Making Translation Visible
The resource kits in this collection introduce five ground-breaking Jewish poems originally written in Yiddish, Hebrew, and German. Each kit provides multimedia resources for teaching one poem, with an emphasis on the translation process, the role of the translator, and what it means to read a translated work.
Haim Nahman Bialik's "In the City of Slaughter"
This poem, written in 1903 in what was then the Russian Empire, may be the single most influential Hebrew poem of the twentieth century. This resource kit explores what is gained and what is lost in both a contemporary and a classic English translation.
Anna Margolin’s, “I Once Was a Youth”
The title of Anna Margolin’s 1929 Yiddish poem Ikh bin geven amol a yingling has been rendered in English in a variety of ways, including: “I Once Was a Youth,” “Once I Was Young, Hung Out,” “I Was Once a Boy, a Stripling,” “Once I Was a Slender Youth,” and “Once I Was a Boychick.”

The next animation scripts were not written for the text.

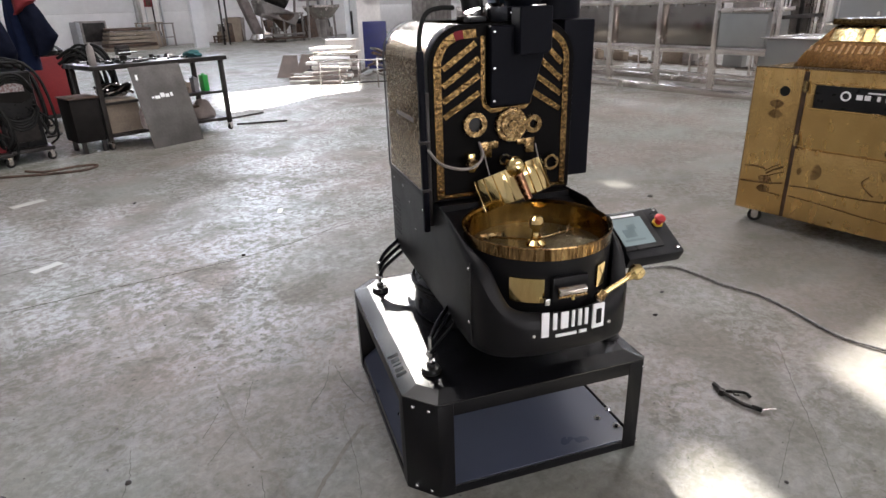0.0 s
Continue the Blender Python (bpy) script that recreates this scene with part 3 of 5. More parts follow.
def machine_stand():
    s = thing("machine_stand", SPOT, "low black steel stand with cut corners and open sides", "machine stand")
    ring_out = [(SX0 + CUT, 0), (SX1 - CUTR, 0), (SX1, CUTR), (SX1, SY1 - CUTR), (SX1 - CUTR, SY1), (SX0 + CUT, SY1), (SX0, SY1 - CUT), (SX0, CUT)]
    d = 0.052
    c2, c3 = CUT - 0.586 * d, 0.004
    ring_in = [(SX0 + d + c2, d), (SX1 - d - c3, d), (SX1 - d, d + c3), (SX1 - d, SY1 - d - c3), (SX1 - d - c3, SY1 - d), (SX0 + d + c2, SY1 - d), (SX0 + d, SY1 - d - c2), (SX0 + d, d + c2)]
    bm = bmesh.new()
    inner, outer, under = ([bm.verts.new((x, y, z)) for x, y in ring_] for ring_, z in ((ring_in, TOP), (ring_out, TOP - RIM), (ring_out, TOP - RIM - 0.004)))
    bm.faces.new(inner)
    bm.faces.new(under)
    for i in range(8):
        j = (i + 1) % 8
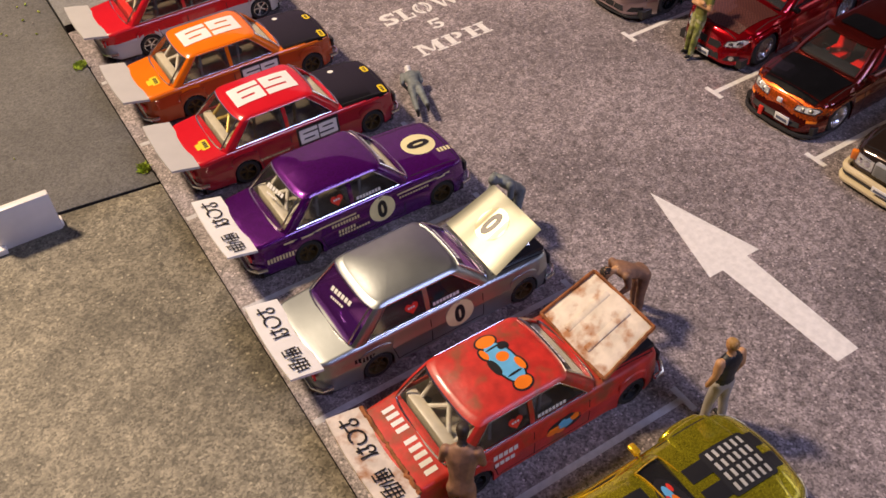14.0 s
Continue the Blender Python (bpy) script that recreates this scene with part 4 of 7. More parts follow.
# red and grey saloon with a white number panel
two_tone = lambda x, y, z: 1 if z < 8.3 and x > -40 else 0
T, skin, S = car("racing_saloon", "red over grey model saloon with white roof panel", 21.0, -117.0, 0, 90, SALOON, [M["red_gloss"], M["grey_wing"]], two_tone, seat=M["red_plastic"], rim=M["silver"], group=SALOONS, doors=4)
saloon_fittings(T, skin)
boot_wing(T, M["grey_wing"])
cage(T, M["cream_plastic"])
sticker(T, skin, sheet(round_rect(9, 11, 0.8)), (-5.5, 0, 19), TOP, M["white_ink"], "number_panel", "white number panel", 0.1)
for k, d in enumerate("46"):
    sticker(T, skin, block_digit(d, 3.4, 6.0, 0.95), (-7.7 + 4.4 * k, 0, 19), TOP, M["black_ink"], "number", "black racing number", 0.2)
sticker(T, skin, bars(2, 4.0, 5.5), (23, 2, 11), TOP, M["white_ink"], "sticker", "pale bonnet mark")

# orange and red saloons with white roof numbers and black bonnets; shade painted into the sides
for (_, x, y), top_m, low_m, seat_m in ((row[1], M["orange_gloss"], M["shaded_orange"], M["cream_plastic"]), (row[2], M["red_gloss"], M["shaded_red"], M["gold_ink"])):
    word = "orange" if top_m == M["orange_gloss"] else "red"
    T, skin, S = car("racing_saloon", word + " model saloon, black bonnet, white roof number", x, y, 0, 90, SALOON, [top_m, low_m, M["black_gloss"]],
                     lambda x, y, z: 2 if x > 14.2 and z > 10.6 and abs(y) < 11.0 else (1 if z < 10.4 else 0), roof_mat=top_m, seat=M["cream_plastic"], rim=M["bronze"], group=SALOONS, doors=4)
    saloon_fittings(T, skin)
    boot_wing(T, M["grey_wing"])
    cage(T, M["gold_ink"] if word == "red" else M["white_tube"])
    for k, d in enumerate("69"):
        sticker(T, skin, block_digit(d, 8.8, 8.8, 2.4), (-9.4 + 9.5 * k, 0, 20), TOP, M["white_ink"], "number", "broad white roof number", 0.16)
    for sx, sy, a in ((29.2, -8.2, 2.4), (29.4, 3.0, 2.2)):
        sticker(T, skin, sheet(round_rect(1.9, a * 1.5, 0.6)), (sx - 1.2, sy, 11), TOP, M["yellow_ink"], "sticker", "yellow bonnet sticker")
        sticker(T, skin, bars(3, 0.8, a * 1.0, 0.3), (sx - 1.2, sy, 11), ((0, 1, 0), (-1, 0, 0)), M["black_ink"], "sticker", "", 0.12)
    sticker(T, skin, sheet(ellipse(0.9, 0.9, 12)), (19, 7.0, 11), TOP, M["white_ink"], "sticker", "white round bonnet mark")
    sticker(T, skin, sheet(round_rect(2.3, 4.2, 0.5)), (-25.4, -4.5, 12), TOP, M["yellow_ink"], "sticker", "yellow boot sticker with dark writing")
    sticker(T, skin, sheet(round_rect(1.3, 2.6, 0.4)), (-27.1, -4.5, 12), TOP, M["yellow_ink"], "sticker", "", 0.075)
    sticker(T, skin, bars(4, 1.1, 3.0, 0.3), (-25.2, -4.5, 12), ((0, 1, 0), (-1, 0, 0)), M["black_ink"], "sticker", "", 0.12)
    for side, sg in ((RIGHT, 1), (LEFT, -1)):
        sticker(T, skin, sheet(rect(13, 6.2)), (sg * 0.0 + 5.2, -sg * 6, 8.2), side, M["black_ink"], "door_panel", "black door panel", 0.05)
        for k, d in enumerate("69"):
            sticker(T, skin, block_digit(d, 5.6, 4.4, 1.15), (5.2 + sg * (-3.0 + 6.0 * k), -sg * 6, 8.2), side, M["white_ink"], "number", "white door number", 0.12)
    side_writing(T, skin, M["pale_gold_ink"], 6.2, ((-15, 9, 0.8), (-8, 8, 0.7)))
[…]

Leah Goldberg’s “Tel Aviv 1935”
This kit explores two different translations of Leah Goldberg's vivid and complicated account of Jewish immigration in the early twentieth century.

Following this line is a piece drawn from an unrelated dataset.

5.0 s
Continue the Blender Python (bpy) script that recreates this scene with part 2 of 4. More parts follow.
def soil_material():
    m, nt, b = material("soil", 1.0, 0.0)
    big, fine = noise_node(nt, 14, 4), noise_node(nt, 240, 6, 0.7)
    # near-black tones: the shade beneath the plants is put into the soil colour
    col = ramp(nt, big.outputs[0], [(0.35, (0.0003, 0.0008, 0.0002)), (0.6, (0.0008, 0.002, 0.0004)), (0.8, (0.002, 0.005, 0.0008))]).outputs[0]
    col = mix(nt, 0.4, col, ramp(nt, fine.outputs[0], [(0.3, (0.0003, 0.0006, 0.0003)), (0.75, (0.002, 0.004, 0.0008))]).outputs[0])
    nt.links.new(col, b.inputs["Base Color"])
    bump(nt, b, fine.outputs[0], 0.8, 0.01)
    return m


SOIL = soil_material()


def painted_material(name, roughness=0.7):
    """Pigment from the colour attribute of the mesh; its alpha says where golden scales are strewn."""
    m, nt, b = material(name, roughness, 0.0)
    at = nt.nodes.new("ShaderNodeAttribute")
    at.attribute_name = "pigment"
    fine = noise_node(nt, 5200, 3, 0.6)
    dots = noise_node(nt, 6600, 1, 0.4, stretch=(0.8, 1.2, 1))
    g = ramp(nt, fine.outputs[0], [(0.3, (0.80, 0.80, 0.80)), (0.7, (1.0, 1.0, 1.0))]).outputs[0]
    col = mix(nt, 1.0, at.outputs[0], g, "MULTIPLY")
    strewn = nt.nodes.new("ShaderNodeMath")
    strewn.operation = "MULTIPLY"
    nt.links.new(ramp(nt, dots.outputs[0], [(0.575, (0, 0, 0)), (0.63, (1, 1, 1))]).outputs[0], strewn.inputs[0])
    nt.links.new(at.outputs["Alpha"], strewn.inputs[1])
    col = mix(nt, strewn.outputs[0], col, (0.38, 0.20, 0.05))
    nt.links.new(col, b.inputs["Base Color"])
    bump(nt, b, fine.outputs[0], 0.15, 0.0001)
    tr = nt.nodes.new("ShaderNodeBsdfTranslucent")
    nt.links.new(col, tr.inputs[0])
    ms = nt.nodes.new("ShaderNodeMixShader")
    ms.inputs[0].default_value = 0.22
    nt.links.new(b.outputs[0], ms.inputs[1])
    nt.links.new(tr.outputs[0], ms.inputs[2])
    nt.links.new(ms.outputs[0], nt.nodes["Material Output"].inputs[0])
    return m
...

Yankev Glatshteyn's "Good Night, World"
This poem was written by American Yiddish writer Yankev Glatshteyn after he visited his home city of Lublin, Poland, in 1934. The last lines have been translated at least eight different ways.
Paul Celan's "Deathfugue"
This kit provides many resources for studying Paul Celan's allusive, musical poem "Deathfugue," including a discussion of one English translation that incorporates some of the original German words.